Finance and risk may want you to create long-term detailed output-oriented plans with extensive risk registers because they believe this is the way to ensure you stay on the right track. Security may want to see an extensive Change Approval process. Marketing and Sales may promise their customers things putting the teams under pressure.
I believe you can hardly fault these people when are excluded from the Agile transformation. They will continue to do their work as they have done before.
This is why it is vital that people from these areas need to be part of the transformation process. They need to learn how Agile value creation works and what this means for them. They need to know how they are in a position to inspect the work of the teams and collaborate on what to do next. They need to work with the teams to find more effective ways of managing budget, risk management, and security. They can collaborate with teams to have a better story to tell to the customers.
(Higher) Management
Often the direct managers of the teams are part of the Agile transformation. Many of the transformations I have witnessed were driven by them. That said, I have also observed two recurring anti-patterns:
The managers focused on transforming the teams but did not include understanding how it impacted them. Managing/leading Agile teams differs from traditional management. This should not be ignored.

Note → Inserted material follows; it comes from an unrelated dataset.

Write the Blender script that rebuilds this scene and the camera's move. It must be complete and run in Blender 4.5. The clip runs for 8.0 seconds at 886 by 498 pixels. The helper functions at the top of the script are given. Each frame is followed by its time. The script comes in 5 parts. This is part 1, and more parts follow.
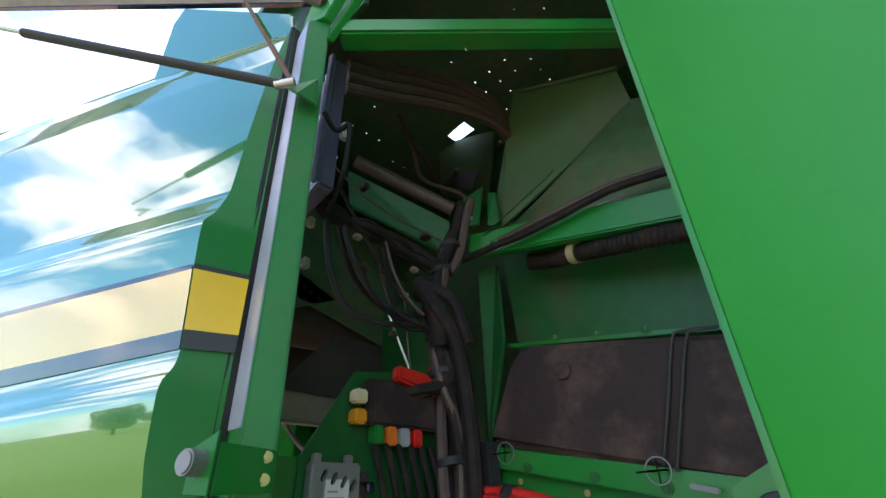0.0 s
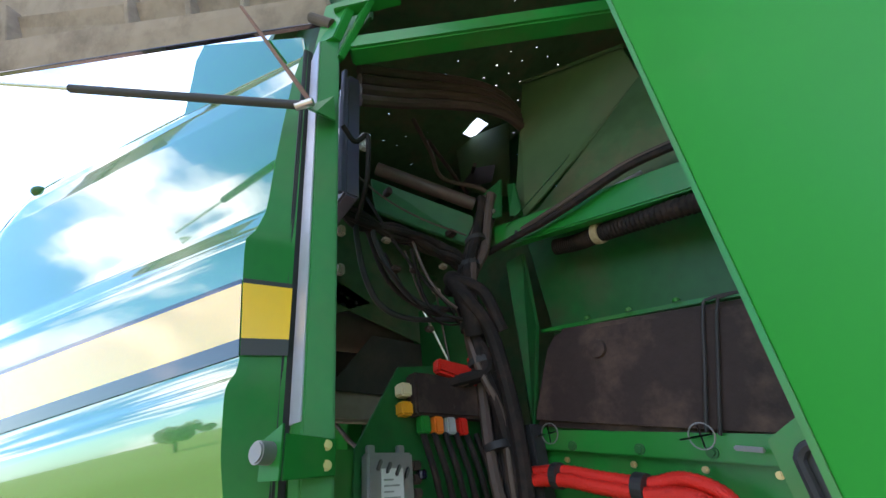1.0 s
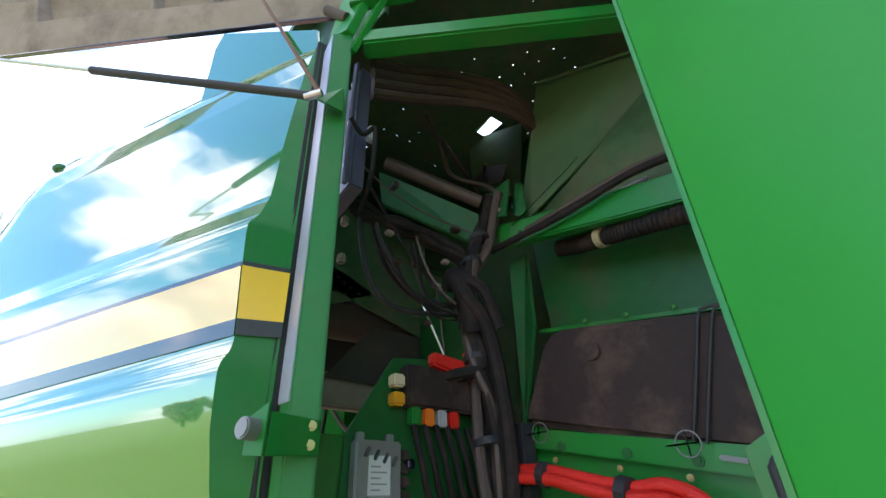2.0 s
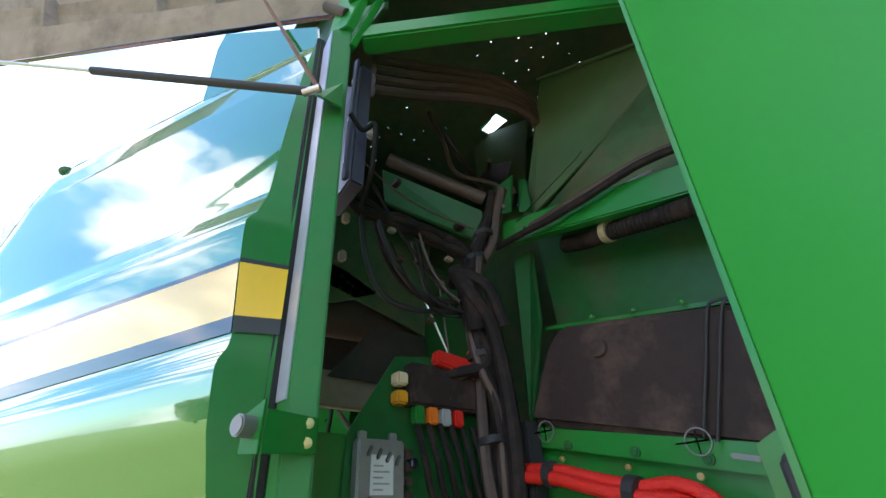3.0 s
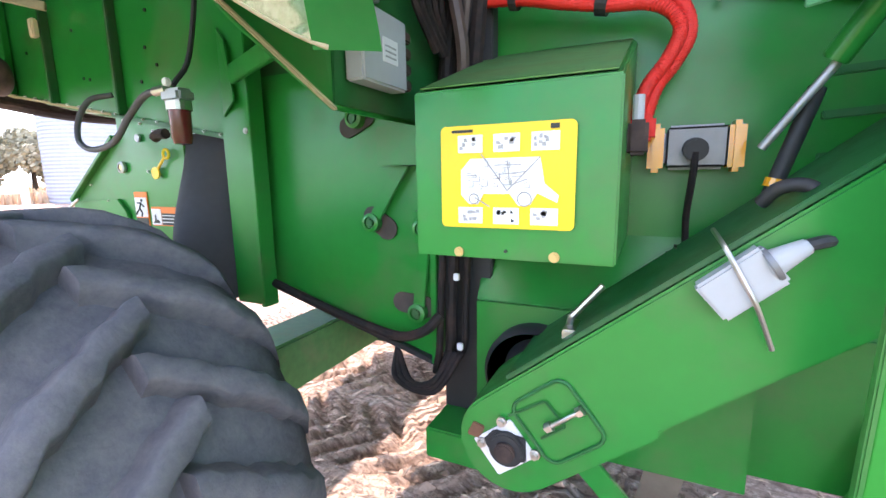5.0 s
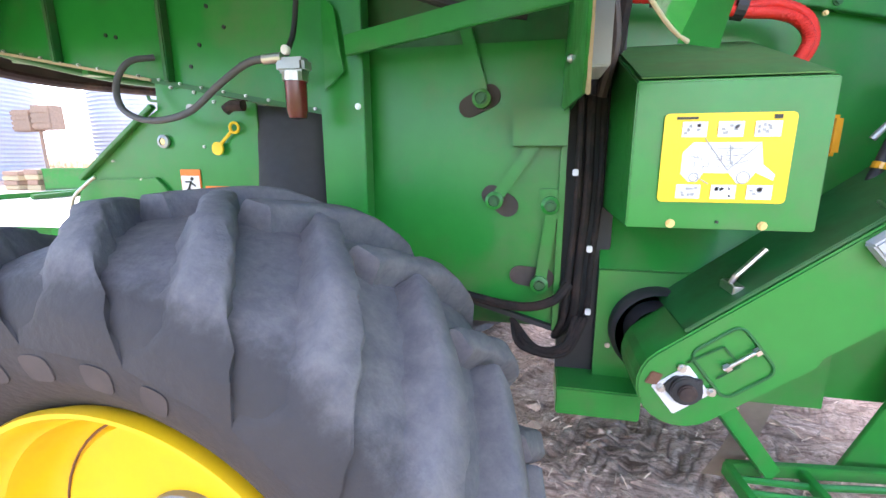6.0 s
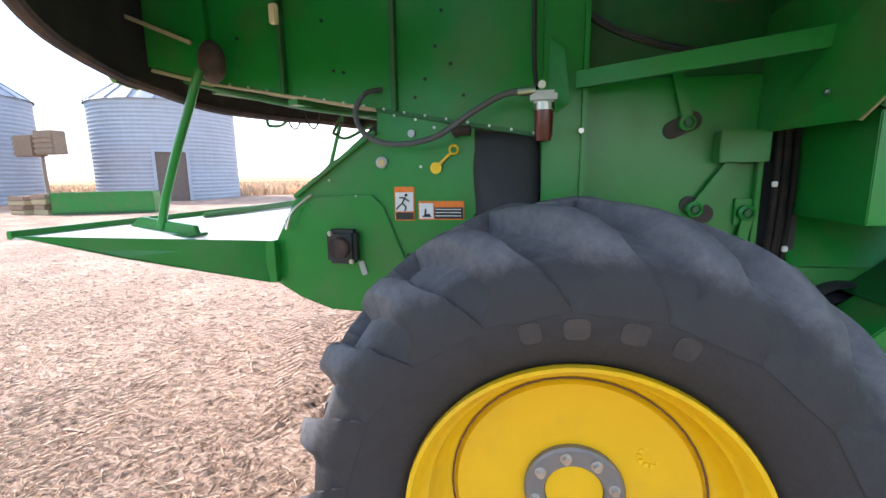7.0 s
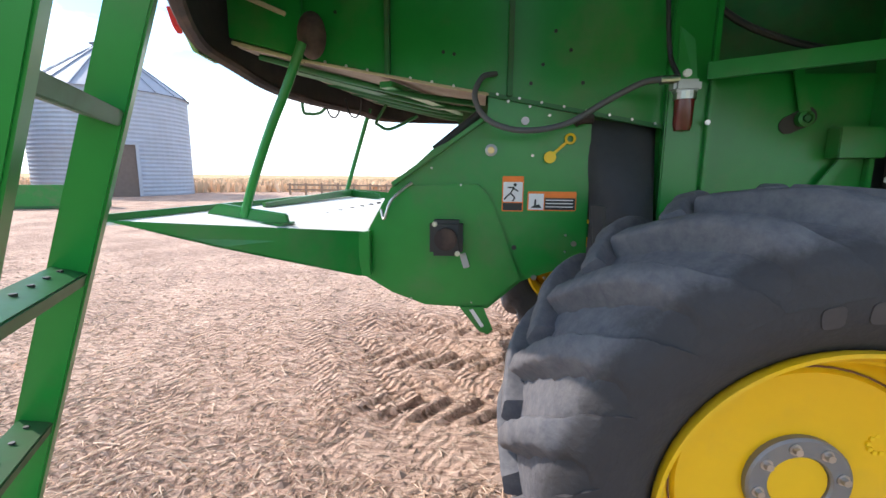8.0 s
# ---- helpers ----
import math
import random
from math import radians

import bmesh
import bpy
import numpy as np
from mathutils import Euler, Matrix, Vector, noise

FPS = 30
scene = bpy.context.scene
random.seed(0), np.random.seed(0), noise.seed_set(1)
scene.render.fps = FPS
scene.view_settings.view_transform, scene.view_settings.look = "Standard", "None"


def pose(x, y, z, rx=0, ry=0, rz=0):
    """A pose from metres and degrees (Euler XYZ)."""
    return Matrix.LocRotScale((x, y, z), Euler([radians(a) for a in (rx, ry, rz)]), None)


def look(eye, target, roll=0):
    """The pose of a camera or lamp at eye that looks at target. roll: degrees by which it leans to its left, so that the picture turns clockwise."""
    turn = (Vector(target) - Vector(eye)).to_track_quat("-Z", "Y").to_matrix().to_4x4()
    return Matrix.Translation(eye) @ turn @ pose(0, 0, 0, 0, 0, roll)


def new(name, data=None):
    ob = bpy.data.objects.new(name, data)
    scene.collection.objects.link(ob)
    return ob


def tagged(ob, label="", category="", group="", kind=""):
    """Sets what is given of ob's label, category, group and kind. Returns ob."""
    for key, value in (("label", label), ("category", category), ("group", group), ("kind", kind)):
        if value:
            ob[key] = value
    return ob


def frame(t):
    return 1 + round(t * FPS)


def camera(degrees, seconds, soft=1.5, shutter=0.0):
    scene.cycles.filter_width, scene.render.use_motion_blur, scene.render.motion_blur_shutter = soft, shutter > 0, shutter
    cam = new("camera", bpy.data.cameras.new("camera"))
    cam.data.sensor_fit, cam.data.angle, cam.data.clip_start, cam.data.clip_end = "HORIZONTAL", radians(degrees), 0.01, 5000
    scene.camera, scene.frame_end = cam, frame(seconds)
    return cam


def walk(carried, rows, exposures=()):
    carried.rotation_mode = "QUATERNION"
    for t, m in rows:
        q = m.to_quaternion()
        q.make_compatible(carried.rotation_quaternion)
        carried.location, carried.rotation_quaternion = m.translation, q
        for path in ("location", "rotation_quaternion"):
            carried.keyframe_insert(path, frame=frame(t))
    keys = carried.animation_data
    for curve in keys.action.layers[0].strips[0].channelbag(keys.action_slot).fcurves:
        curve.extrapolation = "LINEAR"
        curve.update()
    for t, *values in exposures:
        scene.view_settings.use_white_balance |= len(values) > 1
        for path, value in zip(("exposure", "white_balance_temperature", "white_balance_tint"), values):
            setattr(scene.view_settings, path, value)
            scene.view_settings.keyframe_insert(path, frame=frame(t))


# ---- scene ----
cam = camera(91.0, 8.0)
PATH = [
    (0, (2.048, 1.045, 2.11), (0.918, 2.329, 3.148), -2.9),
    (0.5, (2.084, 1.032, 2.127), (0.901, 2.234, 3.203), -4.5),
    (1, (2.08, 1.019, 2.072), (0.858, 2.212, 3.113), -6.7),
    (1.5, (2.112, 1.025, 2.053), (0.876, 2.206, 3.092), -3.8),
    (3, (2.106, 1.073, 2.049), (0.819, 2.193, 3.092), -2.6),
    (3.5, (2.084, 1.06, 2.034), (0.779, 2.161, 3.076), -2.3),
    (4, (2.006, 1.035, 1.935), (0.623, 2.299, 2.636), -2.5),
    (4.2, (1.948, 1.001, 1.842), (0.567, 2.372, 2.304), -2.4),
    (4.3, (1.913, 0.987, 1.801), (0.559, 2.419, 2.145), -2.3),
    (4.5, (1.84, 0.949, 1.73), (0.626, 2.535, 1.832), -3.4),
    (4.7, (1.763, 0.906, 1.659), (0.71, 2.601, 1.527), -3.1),
    (5.8, (1.019, 0.64, 1.594), (0.548, 2.531, 1.146), 1.0),
    (6, (0.859, 0.522, 1.625), (0.446, 2.433, 1.202), -0.1),
    (6.5, (0.397, 0.296, 1.628), (0.026, 2.223, 1.243), -0.9),
    (7, (-0.032, 0.087, 1.62), (-0.4, 2.024, 1.284), -0.8),
    (7.5, (-0.385, -0.024, 1.602), (-0.739, 1.919, 1.286), -0.6),
    (8, (-0.758, 0.068, 1.561), (-0.932, 2.033, 1.232), 0.5),
]
EXPOSURE = [(t, ev, 6650, tint) for t, ev, tint in ((0, 0.66, 20), (1.0, 0.78, 20), (3.5, 0.84, 20), (4.5, 1.30, 22), (5.8, 1.80, 25), (6.3, 1.40, 24), (7.0, 0.52, 15), (8.0, 0.20, 14))]
walk(cam, [(t, look(eye, target, roll)) for t, eye, target, roll in PATH], EXPOSURE)

# ---- light ----
SUN_TO = Vector((-0.78, 0.26, 0.65)).normalized()
world = bpy.data.worlds.new("sky")
scene.world = world
world.use_nodes = True
wn, wl = world.node_tree.nodes, world.node_tree.links
bg = wn["Background"]
sky = wn.new("ShaderNodeTexSky")
sky.sky_type = "NISHITA"
sky.sun_disc = False
sky.sun_elevation = math.asin(SUN_TO.z)
sky.sun_rotation = math.atan2(SUN_TO.x, SUN_TO.y)
sky.dust_density = 0.6
sky.ozone_density = 2.5
geo = wn.new("ShaderNodeTexCoord")
stretch = wn.new("ShaderNodeMapping")
stretch.inputs["Scale"].default_value = (2.2, 2.2, 4.5)
cloud = wn.new("ShaderNodeTexNoise")
cloud.inputs["Scale"].default_value = 1.3
cloud.inputs["Detail"].default_value = 6
cloud.inputs["Roughness"].default_value = 0.55
ramp = wn.new("ShaderNodeValToRGB")
ramp.color_ramp.elements[0].position, ramp.color_ramp.elements[1].position = 0.48, 0.63
mixc = wn.new("ShaderNodeMix")
mixc.data_type = "RGBA"
mixc.inputs["B"].default_value = (15, 15.2, 15.5, 1)
wl.new(geo.outputs["Generated"], stretch.inputs["Vector"])
wl.new(stretch.outputs["Vector"], cloud.inputs["Vector"])
wl.new(cloud.outputs["Fac"], ramp.inputs["Fac"])
wl.new(ramp.outputs["Color"], mixc.inputs["Factor"])
deep = wn.new("ShaderNodeMix")
deep.data_type, deep.blend_type = "RGBA", "MULTIPLY"
deep.inputs["Factor"].default_value = 1
deep.inputs["B"].default_value = (1.2, 1.75, 1.95, 1)
wl.new(sky.outputs["Color"], deep.inputs["A"])
wl.new(deep.outputs["Result"], mixc.inputs["A"])
split = wn.new("ShaderNodeSeparateXYZ")
wl.new(geo.outputs["Generated"], split.inputs["Vector"])
low = wn.new("ShaderNodeMapRange")
low.interpolation_type = "SMOOTHSTEP"
low.inputs["From Min"].default_value, low.inputs["From Max"].default_value = 0.26, 0.02
wl.new(split.outputs["Z"], low.inputs["Value"])
haze = wn.new("ShaderNodeMix")
haze.data_type = "RGBA"
haze.inputs["B"].default_value = (12.5, 13.6, 14.6, 1)
glare = wn.new("ShaderNodeVectorMath")  # the haze is whitest towards the sun
glare.operation = "DOT_PRODUCT"
glare.inputs[1].default_value = Vector((SUN_TO.x, SUN_TO.y, 0)).normalized()
wl.new(geo.outputs["Generated"], glare.inputs[0])
side = wn.new("ShaderNodeMapRange")
side.inputs["From Min"].default_value, side.inputs["From Max"].default_value = 0.25, 0.65
side.inputs["To Min"].default_value = 0.08
wl.new(glare.outputs["Value"], side.inputs["Value"])
amount = wn.new("ShaderNodeMath")
amount.operation = "MULTIPLY"
wl.new(low.outputs["Result"], amount.inputs[0])
wl.new(side.outputs["Result"], amount.inputs[1])
wl.new(amount.outputs["Value"], haze.inputs["Factor"])
wl.new(mixc.outputs["Result"], haze.inputs["A"])
wl.new(haze.outputs["Result"], bg.inputs["Color"])
bg.inputs["Strength"].default_value = 0.15
sun = new("sun", bpy.data.lights.new("sun", "SUN"))
sun.data.energy, sun.data.angle, sun.data.color = 5.0, radians(0.6), (1.0, 0.95, 0.87)
sun.matrix_world = look((0, 0, 0), tuple(-SUN_TO))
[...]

Managers on higher levels in the organization were excluded from the transformation. This has the same undesirable effects on the Agile teams as I described in the paragraph above. There will be a mismatch between the Agile teams and what higher management does.
The role of management changes when the company transforms into an Agile way of working. They should be less interested in how teams do their work, but instead establish the vision and set outcome-oriented goals. They should also foster the environment and help teams to be self-managing. And they should help remove organizational impediments so that teams can be more effective in their way of working. Managers should stop telling and start serving the teams.
The changes are just as impactful for management as for anyone else in the company. It is therefore vital they are also included in the journey.
End Note
Whenever Agile transformation limits their focus to tools or techniques only, they are in trouble from the start. Because Agile is not about using different tools or techniques. It is about embracing the notion that you can’t predict the future and therefore need to build, measure and learn.
This realization is not only relevant for the people who are directly involved in creating the value (typically product and delivery). Ultimately, it impacts everyone in the organization. Because everyone works towards achieving the organization’s objectives. And in a world with many uncertainties, this calls for close collaboration and a learning culture.
Very nice collection of possible errors a company could face during the transformation.
I like so much the point about People Management... I would say it should become the first "gate" toward agile tranformation, if the company is not ready to change the name of Human Resource in People Management, this means the company is not really interested to become Agile.
My doubt instead is about this sentence: "you do not know upfront what will bring you to your desired results" I think this is a really critical point when it comes to the people involved in the trasformation. We are saing them to be ready to embrace uncertainties... something human is not happy to join... this is to me the real and more complex part of the cultural change needed for a tranformaiton... someting we should care much more!
Transformations that aim at the culture of a company are especially doomed. The culture is like a shadow on the wall created by your shape and your actions. Trying to change the shadow without looking at what creates it in the first place is a recipe for failure.